Bunun dışında yazmaya başlamak isteyenlere öncelikle şunu söylemek isterim: Kendinize karşı nazik olun. Her şeyden önce, yazmanın bir süreç olduğunu unutmayın ve kendinize zaman tanıyın. İlk başta mükemmel olmak zorunda değilsiniz. Aslında hiçbir zaman mükemmel olmak zorunda değilsiniz. Yazdıkça gelişirsiniz, büyürsünüz.
İlk adımı atmak için kendinize sevdiğiniz bir konu seçin. Bu, sizi en çok heyecanlandıran, düşündüren ya da duygulandıran bir şey olabilir. Yazmak, sizin için bir keşif yolculuğu olsun. Kaleminizi ya da klavyenizi elinize aldığınızda kendinizi rahat hissedin. İster kısa hikayeler, ister şiirler, ister günlük yazılar olsun; önemli olan yazmaya başlamaktır.

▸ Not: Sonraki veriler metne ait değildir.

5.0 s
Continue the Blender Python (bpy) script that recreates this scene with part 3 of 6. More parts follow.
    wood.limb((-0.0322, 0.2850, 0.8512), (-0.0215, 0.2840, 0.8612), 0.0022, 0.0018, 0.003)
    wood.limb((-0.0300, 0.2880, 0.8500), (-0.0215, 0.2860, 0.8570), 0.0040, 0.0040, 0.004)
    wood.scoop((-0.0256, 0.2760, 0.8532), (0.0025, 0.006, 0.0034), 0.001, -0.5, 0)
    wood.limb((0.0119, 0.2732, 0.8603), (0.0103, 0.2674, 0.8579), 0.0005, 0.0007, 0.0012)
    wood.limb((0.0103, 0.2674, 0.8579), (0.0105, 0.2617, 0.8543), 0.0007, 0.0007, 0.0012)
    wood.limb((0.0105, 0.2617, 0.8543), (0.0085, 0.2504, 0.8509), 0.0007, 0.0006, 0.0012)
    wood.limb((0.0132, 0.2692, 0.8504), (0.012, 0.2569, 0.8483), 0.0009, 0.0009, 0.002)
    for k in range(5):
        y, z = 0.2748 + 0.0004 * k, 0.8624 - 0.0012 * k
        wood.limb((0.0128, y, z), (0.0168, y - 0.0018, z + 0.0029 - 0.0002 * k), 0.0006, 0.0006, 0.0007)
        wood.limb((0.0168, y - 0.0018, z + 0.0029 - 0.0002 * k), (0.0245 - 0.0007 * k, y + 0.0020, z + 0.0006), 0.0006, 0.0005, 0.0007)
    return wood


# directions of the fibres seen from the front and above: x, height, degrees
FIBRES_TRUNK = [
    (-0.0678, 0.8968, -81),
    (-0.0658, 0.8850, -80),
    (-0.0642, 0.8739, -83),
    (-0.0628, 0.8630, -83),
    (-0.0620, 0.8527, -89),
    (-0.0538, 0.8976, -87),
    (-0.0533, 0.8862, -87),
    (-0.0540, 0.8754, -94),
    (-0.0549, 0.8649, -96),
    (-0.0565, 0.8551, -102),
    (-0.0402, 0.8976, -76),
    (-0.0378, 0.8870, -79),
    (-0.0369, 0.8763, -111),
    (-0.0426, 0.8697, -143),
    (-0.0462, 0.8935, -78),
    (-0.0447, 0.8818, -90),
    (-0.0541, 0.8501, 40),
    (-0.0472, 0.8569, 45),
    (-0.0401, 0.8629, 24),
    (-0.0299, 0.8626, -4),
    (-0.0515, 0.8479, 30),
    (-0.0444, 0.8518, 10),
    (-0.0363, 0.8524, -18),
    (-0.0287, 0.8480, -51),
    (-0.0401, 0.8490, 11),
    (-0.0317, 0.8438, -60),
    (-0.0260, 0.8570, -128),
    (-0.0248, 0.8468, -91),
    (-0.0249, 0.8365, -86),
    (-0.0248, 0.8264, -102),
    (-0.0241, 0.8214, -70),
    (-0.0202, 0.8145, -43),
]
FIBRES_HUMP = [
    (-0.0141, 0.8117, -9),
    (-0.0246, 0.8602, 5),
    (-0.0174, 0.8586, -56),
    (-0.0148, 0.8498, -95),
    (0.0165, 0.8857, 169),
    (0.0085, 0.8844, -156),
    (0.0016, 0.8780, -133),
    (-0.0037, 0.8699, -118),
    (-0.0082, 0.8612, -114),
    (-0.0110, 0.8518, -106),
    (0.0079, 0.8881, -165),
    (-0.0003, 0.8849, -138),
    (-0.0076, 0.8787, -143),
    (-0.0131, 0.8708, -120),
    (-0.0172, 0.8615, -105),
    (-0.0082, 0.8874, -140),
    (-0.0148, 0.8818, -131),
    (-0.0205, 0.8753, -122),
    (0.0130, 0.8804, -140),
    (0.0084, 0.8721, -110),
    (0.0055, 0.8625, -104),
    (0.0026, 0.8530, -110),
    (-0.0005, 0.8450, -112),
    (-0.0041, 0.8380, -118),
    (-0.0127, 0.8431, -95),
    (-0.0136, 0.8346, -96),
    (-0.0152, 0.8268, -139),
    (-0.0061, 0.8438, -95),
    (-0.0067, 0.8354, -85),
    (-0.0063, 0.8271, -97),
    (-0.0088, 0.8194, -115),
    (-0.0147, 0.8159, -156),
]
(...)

Ve belki de en önemlisi, yazdıklarınızı paylaşmaktan korkmayın. İlk başta yakın arkadaşlarınızla ya da ailenizle paylaşabilirsiniz. Geri bildirim almak, gelişmenize yardımcı olur. Ayrıca, başkalarının yazdıklarını okumak da size ilham verebilir. Sevdiğiniz yazarları, blogları, makaleleri okuyarak kendi yazma tarzınızı geliştirebilirsiniz.
Unutmayın, herkesin anlatacak bir hikayesi vardır ve sizin hikayeniz de çok değerli. Cesaretinizin kırılmasına izin vermeyin ve yazmaya devam edin. Çünkü yazmak, kendinizi ve dünyayı daha iyi anlamanın harika bir yoludur.